The Court further explained that “in determining whether more than colorable differences are present the court focuses on those elements of the adjudged infringing products that the patentee previously contended, and proved, satisfy specific limitations of the asserted claims.”  In TiVo the Federal Circuit explained that: 

Where one or more of those elements previously found to infringe has been modified, or removed, the court must make an inquiry into whether that modification is significant. If those differences between the old and new elements are significant, the newly accused product as a whole shall be deemed more than colorably different from the adjudged infringing one, and the inquiry into whether the newly accused product actually infringes is irrelevant. Contempt is then inappropriate.  (Emphasis added.)

With respect to the colorable-differences prong of the TiVo analysis, ARRIS argued that that while the modified system no longer meets the “upstream physical address” limitation, the differences between the ClientID in the original ITV and the SessionID in the modified device are not significant and, therefore, no more than colorable. 

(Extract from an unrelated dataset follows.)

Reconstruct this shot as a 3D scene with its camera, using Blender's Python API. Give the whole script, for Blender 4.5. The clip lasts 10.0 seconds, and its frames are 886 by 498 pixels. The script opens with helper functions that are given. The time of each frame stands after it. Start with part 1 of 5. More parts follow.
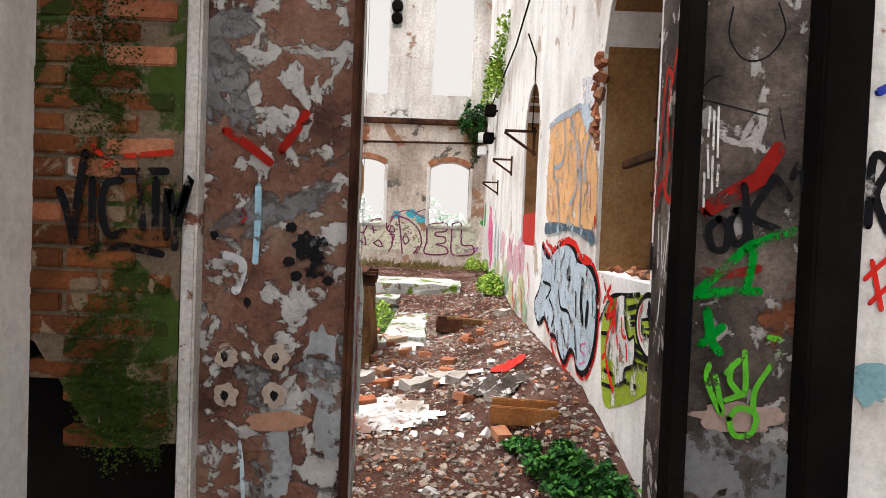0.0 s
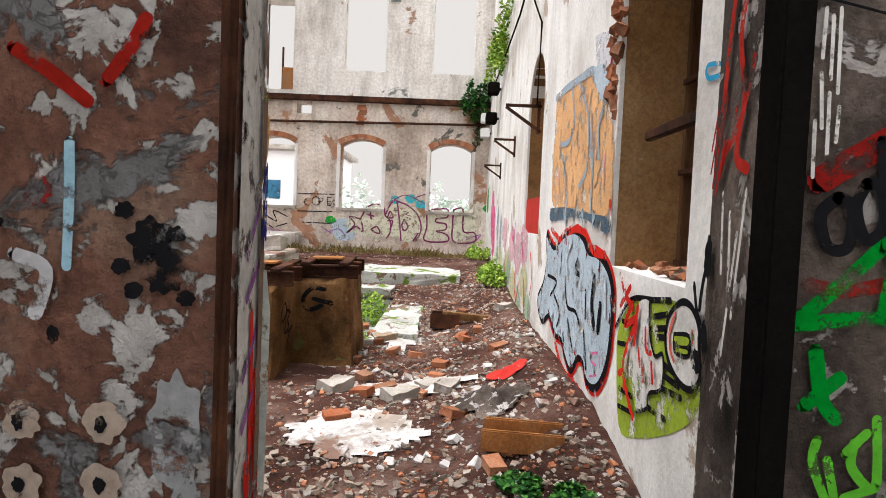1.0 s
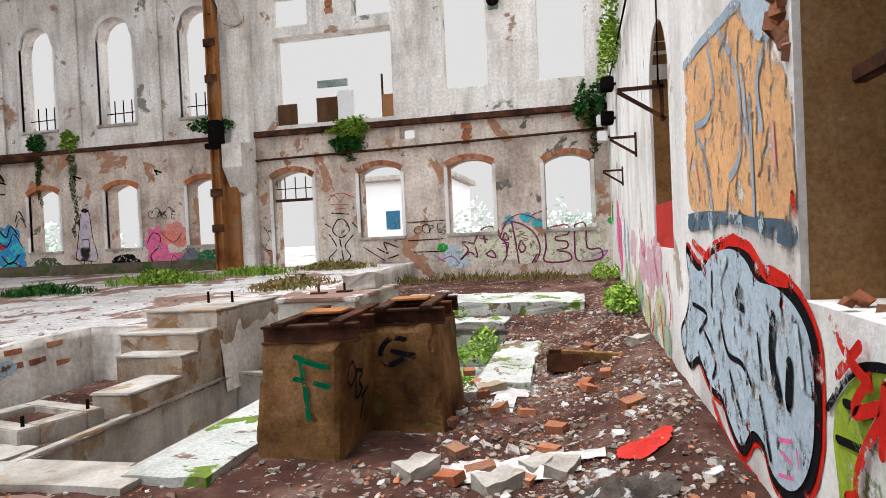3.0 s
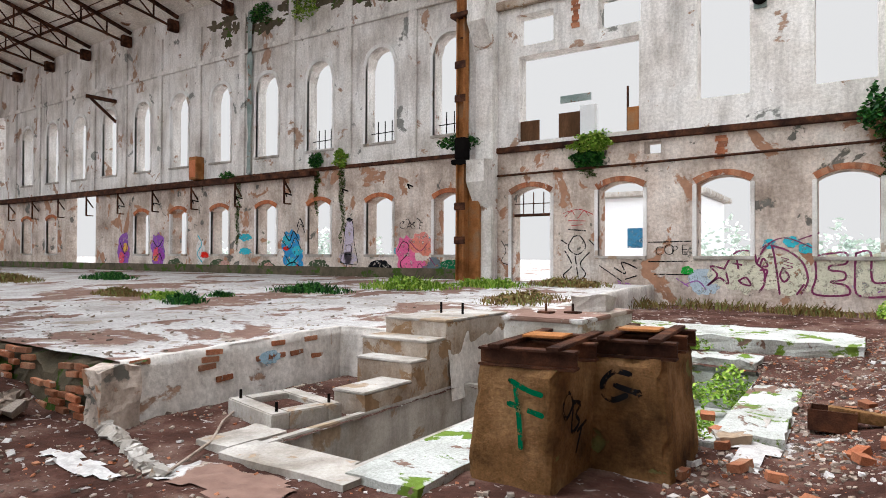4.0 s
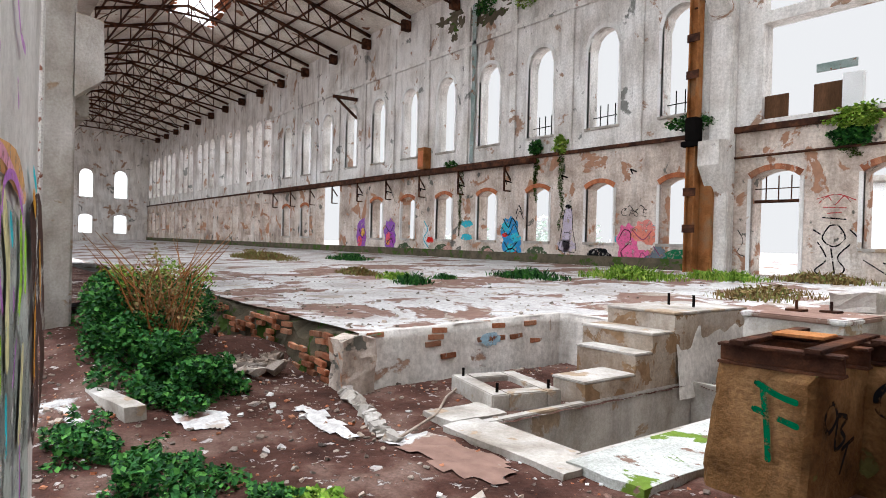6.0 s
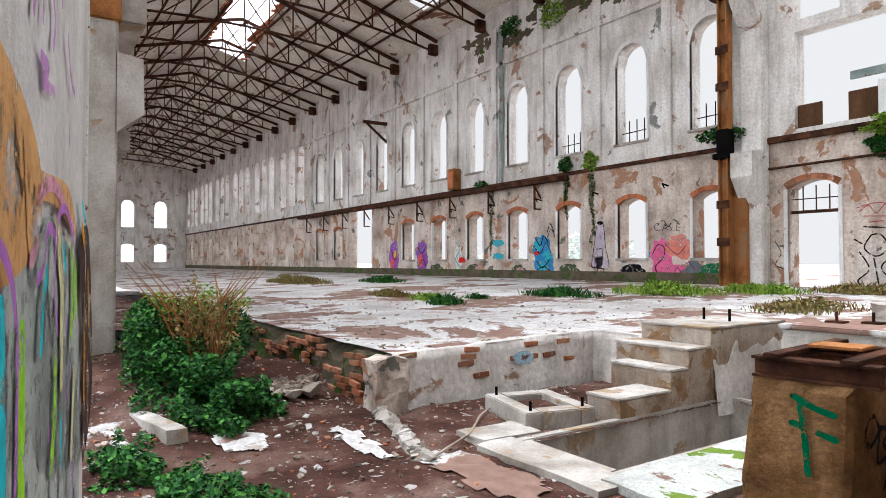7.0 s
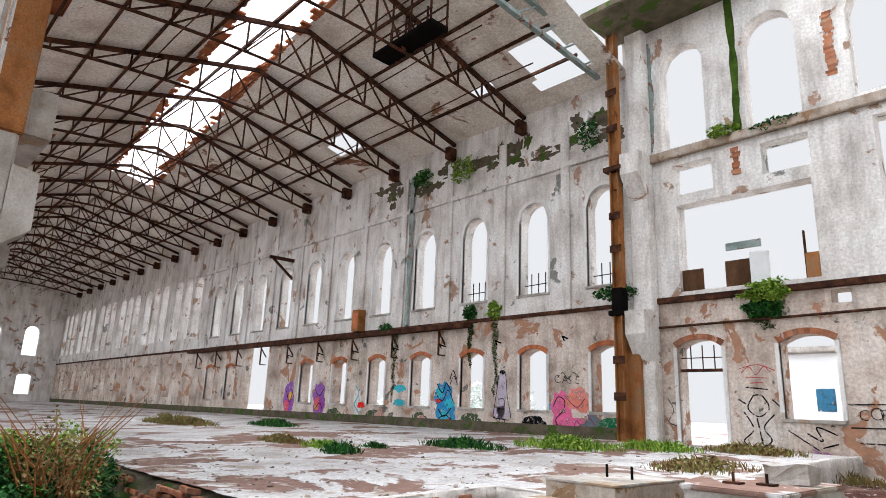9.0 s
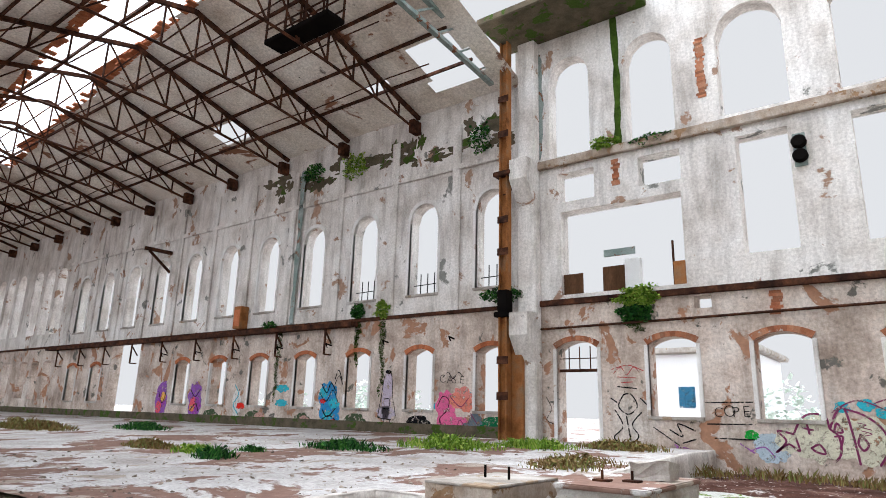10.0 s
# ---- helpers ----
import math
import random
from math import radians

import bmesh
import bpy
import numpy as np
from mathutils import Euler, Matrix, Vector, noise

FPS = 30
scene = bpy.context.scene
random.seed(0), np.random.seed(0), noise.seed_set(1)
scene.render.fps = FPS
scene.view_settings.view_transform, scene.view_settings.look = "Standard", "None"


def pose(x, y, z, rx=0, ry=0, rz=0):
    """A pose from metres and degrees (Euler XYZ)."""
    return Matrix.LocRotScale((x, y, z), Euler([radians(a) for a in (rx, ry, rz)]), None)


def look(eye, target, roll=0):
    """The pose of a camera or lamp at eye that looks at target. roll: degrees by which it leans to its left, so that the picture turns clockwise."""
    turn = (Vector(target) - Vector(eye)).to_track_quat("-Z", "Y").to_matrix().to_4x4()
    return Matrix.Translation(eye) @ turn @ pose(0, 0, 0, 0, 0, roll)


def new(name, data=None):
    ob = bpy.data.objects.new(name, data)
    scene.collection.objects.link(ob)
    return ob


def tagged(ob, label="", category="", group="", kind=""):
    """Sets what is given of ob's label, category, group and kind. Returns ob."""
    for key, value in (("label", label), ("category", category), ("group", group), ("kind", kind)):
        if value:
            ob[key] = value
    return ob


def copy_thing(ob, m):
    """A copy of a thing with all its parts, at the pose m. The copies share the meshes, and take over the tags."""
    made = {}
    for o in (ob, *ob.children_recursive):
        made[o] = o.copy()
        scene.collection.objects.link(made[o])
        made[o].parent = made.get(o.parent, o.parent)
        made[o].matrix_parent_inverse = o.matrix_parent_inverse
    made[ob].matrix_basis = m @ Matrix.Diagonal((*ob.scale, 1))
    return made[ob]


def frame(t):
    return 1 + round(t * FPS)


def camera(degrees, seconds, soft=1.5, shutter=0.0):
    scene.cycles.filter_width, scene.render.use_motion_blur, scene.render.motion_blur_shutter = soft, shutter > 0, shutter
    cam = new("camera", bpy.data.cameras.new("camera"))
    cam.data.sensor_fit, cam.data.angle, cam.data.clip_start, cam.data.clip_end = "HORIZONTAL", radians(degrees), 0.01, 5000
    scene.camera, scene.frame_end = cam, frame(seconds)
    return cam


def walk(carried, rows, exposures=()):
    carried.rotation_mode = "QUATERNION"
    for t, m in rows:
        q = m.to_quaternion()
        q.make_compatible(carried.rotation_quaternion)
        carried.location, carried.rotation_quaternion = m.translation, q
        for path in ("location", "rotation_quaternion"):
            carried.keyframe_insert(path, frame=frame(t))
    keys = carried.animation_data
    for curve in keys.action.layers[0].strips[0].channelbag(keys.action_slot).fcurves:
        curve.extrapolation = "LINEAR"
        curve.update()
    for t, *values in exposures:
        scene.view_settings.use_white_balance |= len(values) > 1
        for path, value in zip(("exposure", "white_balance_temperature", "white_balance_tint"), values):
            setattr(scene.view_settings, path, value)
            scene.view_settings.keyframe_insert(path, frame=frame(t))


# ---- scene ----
cam = camera(70.0, 10.0, soft=0.9)
PATH = [
    (0, (0.462, 0.866, 1.605), (0.465, 2.865, 1.549), 2.2),
    (0.5, (0.531, 1.298, 1.611), (0.619, 3.295, 1.533), -1.0),
    (1, (0.614, 1.735, 1.61), (0.6, 3.732, 1.51), 2.4),
    (1.5, (0.65, 2.103, 1.608), (0.72, 4.101, 1.567), -2.2),
    (2, (0.692, 2.482, 1.628), (0.722, 4.48, 1.548), 0.6),
    (2.2, (0.722, 2.65, 1.617), (0.658, 4.648, 1.557), -0.2),
    (3.3, (0.839, 3.279, 1.674), (0.248, 5.19, 1.663), -2.2),
    (3.5, (0.838, 3.355, 1.692), (0.096, 5.212, 1.729), -1.5),
    (4, (0.857, 3.401, 1.707), (-0.247, 5.068, 1.733), 0.3),
    (4.5, (0.784, 3.531, 1.718), (-0.453, 5.102, 1.775), -0.3),
    (5, (0.722, 3.578, 1.707), (-0.656, 5.027, 1.731), -0.5),
    (5.5, (0.682, 3.504, 1.67), (-0.829, 4.815, 1.659), 1.4),
    (6.8, (0.813, 3.43, 1.661), (-0.846, 4.548, 1.669), 0.1),
    (7, (0.808, 3.43, 1.659), (-0.847, 4.552, 1.701), 0.0),
    (7.5, (0.799, 3.45, 1.646), (-0.843, 4.579, 1.812), 0.6),
    (8, (0.74, 3.45, 1.651), (-0.862, 4.611, 1.946), 1.0),
    (8.5, (0.696, 3.469, 1.652), (-0.839, 4.683, 2.062), 1.6),
    (9, (0.664, 3.477, 1.66), (-0.762, 4.788, 2.154), 2.2),
    (9.5, (0.662, 3.509, 1.677), (-0.647, 4.933, 2.184), 2.1),
    (10, (0.636, 3.609, 1.717), (-0.539, 5.148, 2.217), 1.6),
]
walk(cam, [(t, look(eye, target, roll)) for t, eye, target, roll in PATH], [(0.0, 2.25, 6500, 11), (2.0, 2.04, 6350, 10), (4.0, 2.12, 6100, 9), (6.0, 2.27, 6000, 9), (8.5, 2.27, 5980, 9), (10.0, 2.13, 5950, 9)])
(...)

In reaching its conclusion of a failure to prove contempt, the district court noted that while “the ClientID in the modified system performs the same task as it did in the old system … it does so in a way that all parties agree is non-infringing.”  The district court also found that “ARRIS could not rely on the [new] SessionID [of the modified product] to meet this prong of TiVo because it was not identified at trial as meeting this limitation.” 

ARRIS contended that the district court erred by ignoring the “removed” language of the TiVo holding and failing to analyze whether removing the ClientID was a significant change to the system when the SessionID remains. 

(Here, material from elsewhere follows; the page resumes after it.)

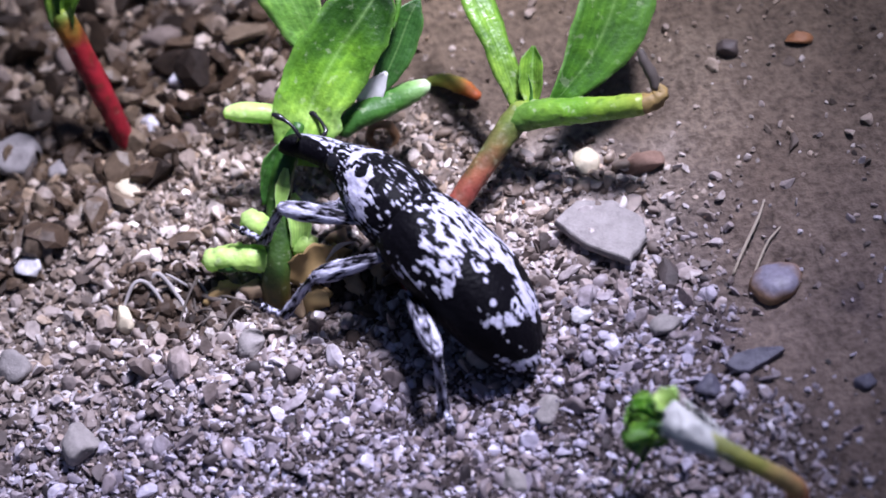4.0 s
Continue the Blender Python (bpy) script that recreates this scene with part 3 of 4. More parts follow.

The Federal Circuit disagreed, noting that the difference between the infringing and modified systems “represents a modification rather than a removal of the accused [Connection Table] element” and that in the modified device, the ClientID still performs the same relevant functions in both systems, but does so in a way that all parties admit puts the ClientID outside the claim.”  The Court emphasized that the determination of whether more than colorable differences are present requires the Court to focus “on those elements of the adjudged infringing products that the patentee previously contended, and proved, satisfy specific limitations of the asserted claims.”

nCUBE Corporation v. SeaChange International, Inc.